K先輩:良暹法師は1000頃の人で延暦寺の僧でした。延暦寺の出張所みたいな道場が大原にポツンとできてだんだん大きくなり現在の三千院になりました。良暹法師も草創期の三千院に居たようです。京都市そのものが盆地ですが、その東にある付属の盆地が山科で、北東にある小さな盆地が大原です。「京都大原三千院 恋に疲れた女が独り」ー 昭和30年代に渚夕子という歌手が大ヒットさせた曲の歌碑が今も三千院には残っています。洛北の東側をさらに北へ北へと分け入った先にヒョッコリと現れる小さな盆地が大原で、はっきり言ってただの田舎なのですが、私は好きです。
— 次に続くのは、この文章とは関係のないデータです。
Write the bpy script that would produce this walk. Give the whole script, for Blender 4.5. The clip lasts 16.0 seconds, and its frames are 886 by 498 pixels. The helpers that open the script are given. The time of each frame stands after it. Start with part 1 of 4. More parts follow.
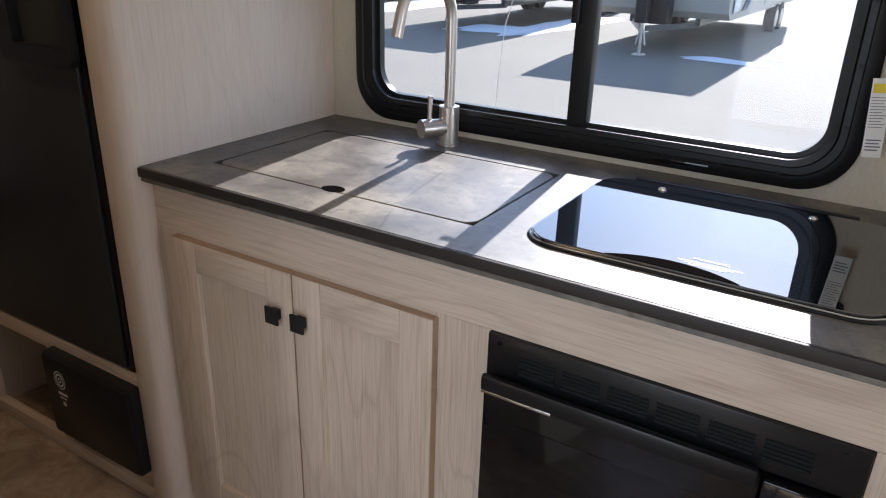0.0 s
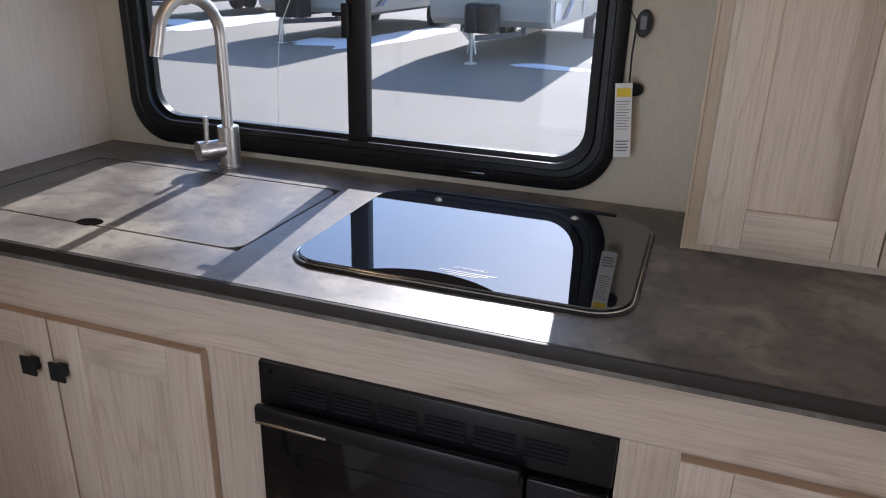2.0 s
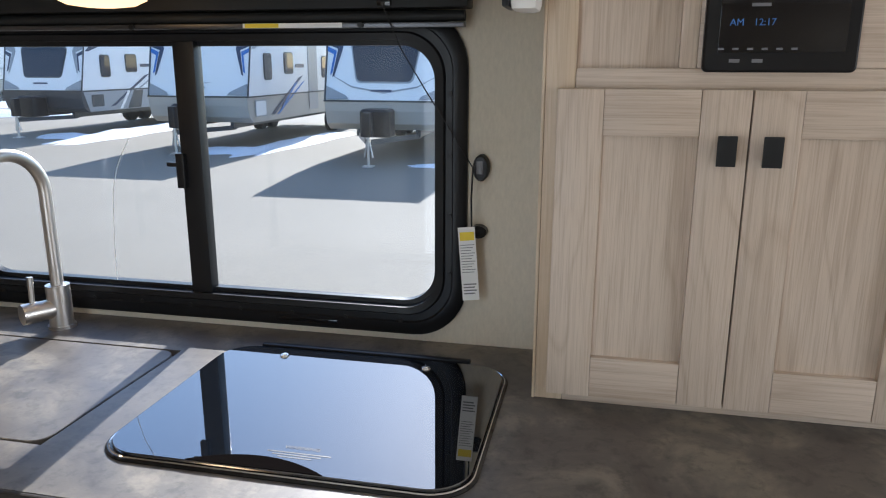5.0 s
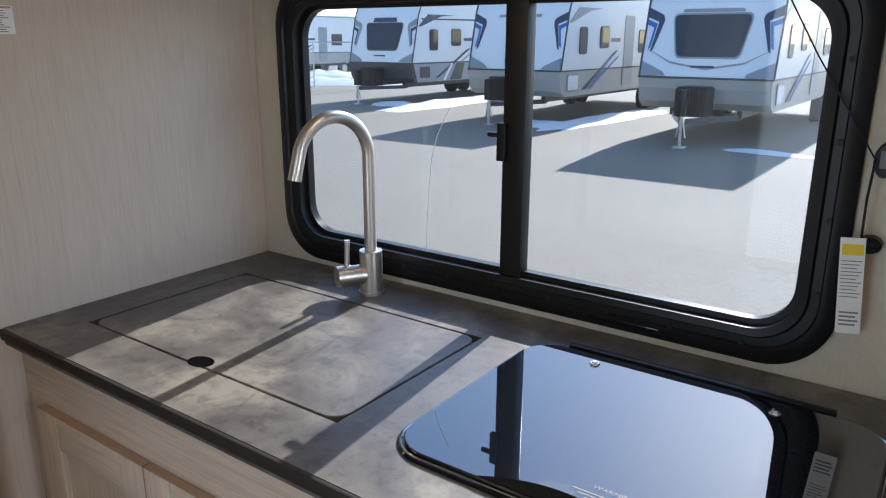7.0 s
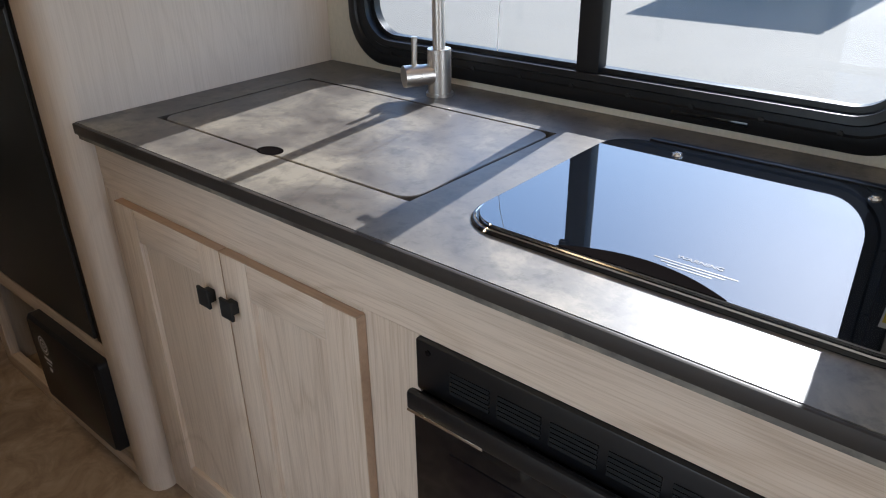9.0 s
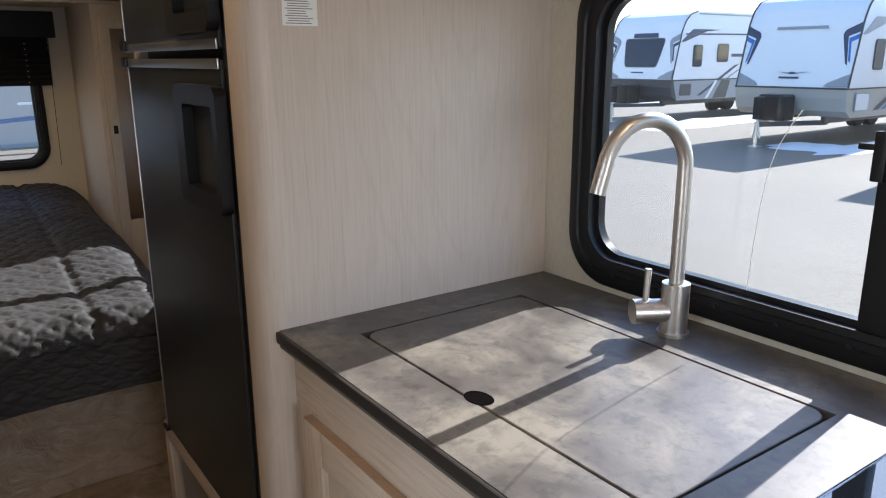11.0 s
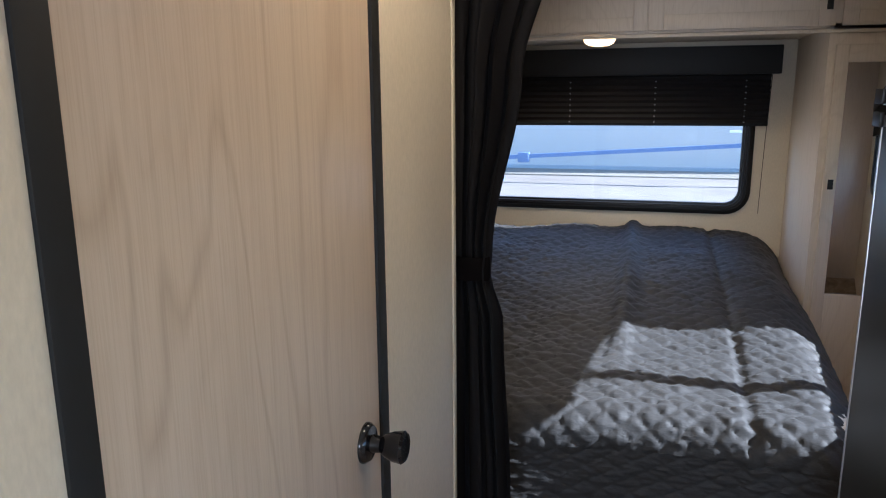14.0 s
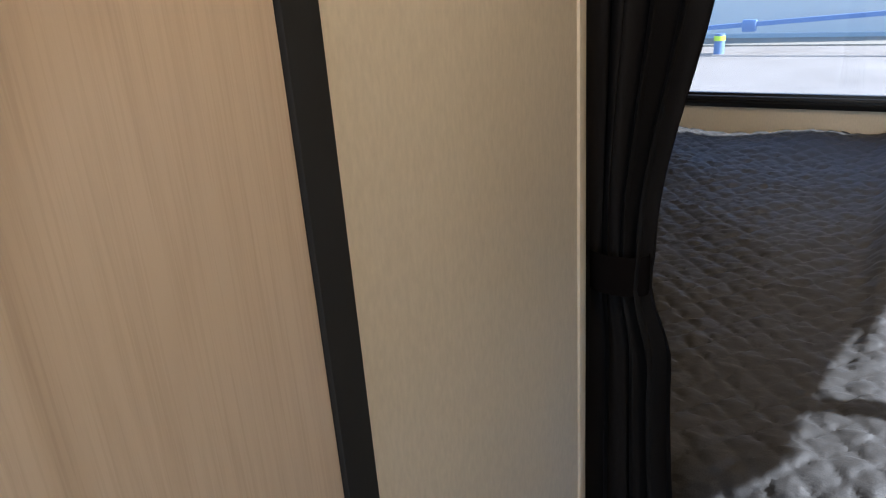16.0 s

東南の宇治にはどこか明るさが伴っているのに対して、北の大原にはどちらかというと陰鬱な影が付きまとっています。恋に破れた女の一人旅、その足は何故か大原へ向かうようです。それは令和の現在でもそうです。三千院の付属の寺なのかどうか知りませんが、宝泉院という小さな塔頭(たっちゅう)があります。額縁庭園でお茶を飲んだり時には小さなコンサートがあったりして、若い女性は好きかもしれません。三千院などはもはや観光地化されてガヤガヤと団体客がうるさいのですが、周囲の小さな寺々には一人で手を合わせる若い女性が多い気がします。いったい何が彼女たちを惹きつけるのでしょうか。私は寂光院の力が大きいと思います。清盛の娘徳子は高倉天皇の后となり安徳天皇を生んだが、1185壇ノ浦の戦いに敗れて入水(じゅすい)しました。8歳の安徳および安徳をを抱いた二位尼(にいのあま、清盛母)はそのまま沈んで海の藻屑となりましたが、建礼門院徳子は源氏の手勢によって海から引き上げられました。29歳の彼女は大原に庵を結び安徳幼帝や平家一門の菩提を弔ったのですが、この庵が寂光院となりました。宮中で徳子に仕えていた右京大夫(第425回で触れたように資盛の恋人)が著した建礼門院右京大夫集の中に、「寂光院で余生を送る建礼門院徳子のもとを作者右京大夫が訪れるシーン」が出てきます。これが素晴らしいのです。ー--女院大原におはしますとばかり聞きまゐらすれど、さるべき人に知られではまゐるべきやうもなかりしを、深き心をしるべにてわりなく訪ねまゐるに、やうやう近づくままにまづ涙は先立ちて、言ふかひなき御庵のさま・御住まひ・ことがら(生活ぶり)すべて目もあけられずー--この後右京大夫寂光院に身を寄せて徳子と共に余生を送ることとなります。先日寂光院にお参りした時に、徳子の位牌の傍らに阿波内侍の位牌をみましたが、この阿波内侍という人は、1159平治の乱源義朝(頼朝父)に殺された学者藤原信西の娘です。名のある人たちというのはこうしてあちこちで繋がっているんだなあ、と思いました。私が京都を好きになった理由は、だいぶ前の冬の朝に誰もいない寂光院の山門へ続く石段に雪が少し降り積もっている景色を見たからです。そこには「日本の美」が凝縮されていて身震いがするほどに感動しました。寂光院の近くに大原山荘という旅館があります。味噌仕立ての鍋がうまいです。冬に1週間くらい時間をとってのんびり過ごすことをお勧めします。何もありません、何もないからいいのです。